» **DATASET EXTRACT**
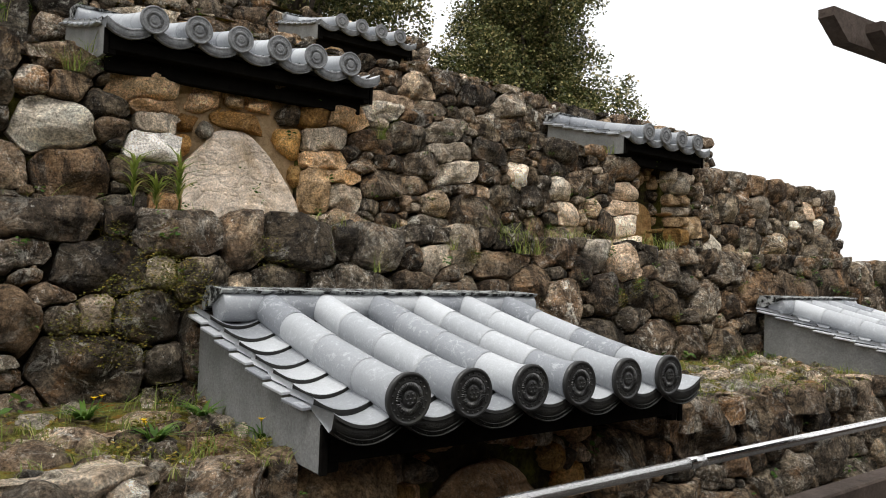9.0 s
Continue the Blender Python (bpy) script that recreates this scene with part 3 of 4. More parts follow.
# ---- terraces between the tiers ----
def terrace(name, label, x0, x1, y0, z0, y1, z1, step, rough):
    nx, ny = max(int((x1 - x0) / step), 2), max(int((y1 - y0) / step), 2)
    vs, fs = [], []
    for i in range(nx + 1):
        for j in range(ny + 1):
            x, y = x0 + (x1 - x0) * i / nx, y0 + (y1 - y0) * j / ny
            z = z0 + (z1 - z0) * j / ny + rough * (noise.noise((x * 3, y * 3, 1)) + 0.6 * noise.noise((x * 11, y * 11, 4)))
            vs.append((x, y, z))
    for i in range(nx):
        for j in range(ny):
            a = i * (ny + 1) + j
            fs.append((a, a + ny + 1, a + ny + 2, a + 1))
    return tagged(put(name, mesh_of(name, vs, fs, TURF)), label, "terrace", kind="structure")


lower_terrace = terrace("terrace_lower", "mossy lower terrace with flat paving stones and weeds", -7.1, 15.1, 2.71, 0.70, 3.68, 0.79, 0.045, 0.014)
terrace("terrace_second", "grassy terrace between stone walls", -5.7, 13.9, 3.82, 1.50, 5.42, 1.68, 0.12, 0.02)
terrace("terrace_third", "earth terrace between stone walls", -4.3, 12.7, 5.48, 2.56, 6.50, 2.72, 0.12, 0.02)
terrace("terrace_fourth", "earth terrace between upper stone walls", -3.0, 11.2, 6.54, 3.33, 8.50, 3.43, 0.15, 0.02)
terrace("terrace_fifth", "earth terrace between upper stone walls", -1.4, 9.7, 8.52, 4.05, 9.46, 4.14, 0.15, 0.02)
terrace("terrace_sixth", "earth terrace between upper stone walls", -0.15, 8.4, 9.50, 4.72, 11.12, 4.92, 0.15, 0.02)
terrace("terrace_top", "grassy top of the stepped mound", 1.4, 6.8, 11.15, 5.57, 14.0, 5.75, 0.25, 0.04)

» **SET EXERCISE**
Omitting all images, print the listing exactly.

» **ANSWER TO THIS PROBLEM**
9.0 s
Continue the Blender Python (bpy) script that recreates this scene with part 3 of 4. More parts follow.
# ---- terraces between the tiers ----
def terrace(name, label, x0, x1, y0, z0, y1, z1, step, rough):
    nx, ny = max(int((x1 - x0) / step), 2), max(int((y1 - y0) / step), 2)
    vs, fs = [], []
    for i in range(nx + 1):
        for j in range(ny + 1):
            x, y = x0 + (x1 - x0) * i / nx, y0 + (y1 - y0) * j / ny
            z = z0 + (z1 - z0) * j / ny + rough * (noise.noise((x * 3, y * 3, 1)) + 0.6 * noise.noise((x * 11, y * 11, 4)))
            vs.append((x, y, z))
    for i in range(nx):
        for j in range(ny):
            a = i * (ny + 1) + j
            fs.append((a, a + ny + 1, a + ny + 2, a + 1))
    return tagged(put(name, mesh_of(name, vs, fs, TURF)), label, "terrace", kind="structure")


lower_terrace = terrace("terrace_lower", "mossy lower terrace with flat paving stones and weeds", -7.1, 15.1, 2.71, 0.70, 3.68, 0.79, 0.045, 0.014)
terrace("terrace_second", "grassy terrace between stone walls", -5.7, 13.9, 3.82, 1.50, 5.42, 1.68, 0.12, 0.02)
terrace("terrace_third", "earth terrace between stone walls", -4.3, 12.7, 5.48, 2.56, 6.50, 2.72, 0.12, 0.02)
terrace("terrace_fourth", "earth terrace between upper stone walls", -3.0, 11.2, 6.54, 3.33, 8.50, 3.43, 0.15, 0.02)
terrace("terrace_fifth", "earth terrace between upper stone walls", -1.4, 9.7, 8.52, 4.05, 9.46, 4.14, 0.15, 0.02)
terrace("terrace_sixth", "earth terrace between upper stone walls", -0.15, 8.4, 9.50, 4.72, 11.12, 4.92, 0.15, 0.02)
terrace("terrace_top", "grassy top of the stepped mound", 1.4, 6.8, 11.15, 5.57, 14.0, 5.75, 0.25, 0.04)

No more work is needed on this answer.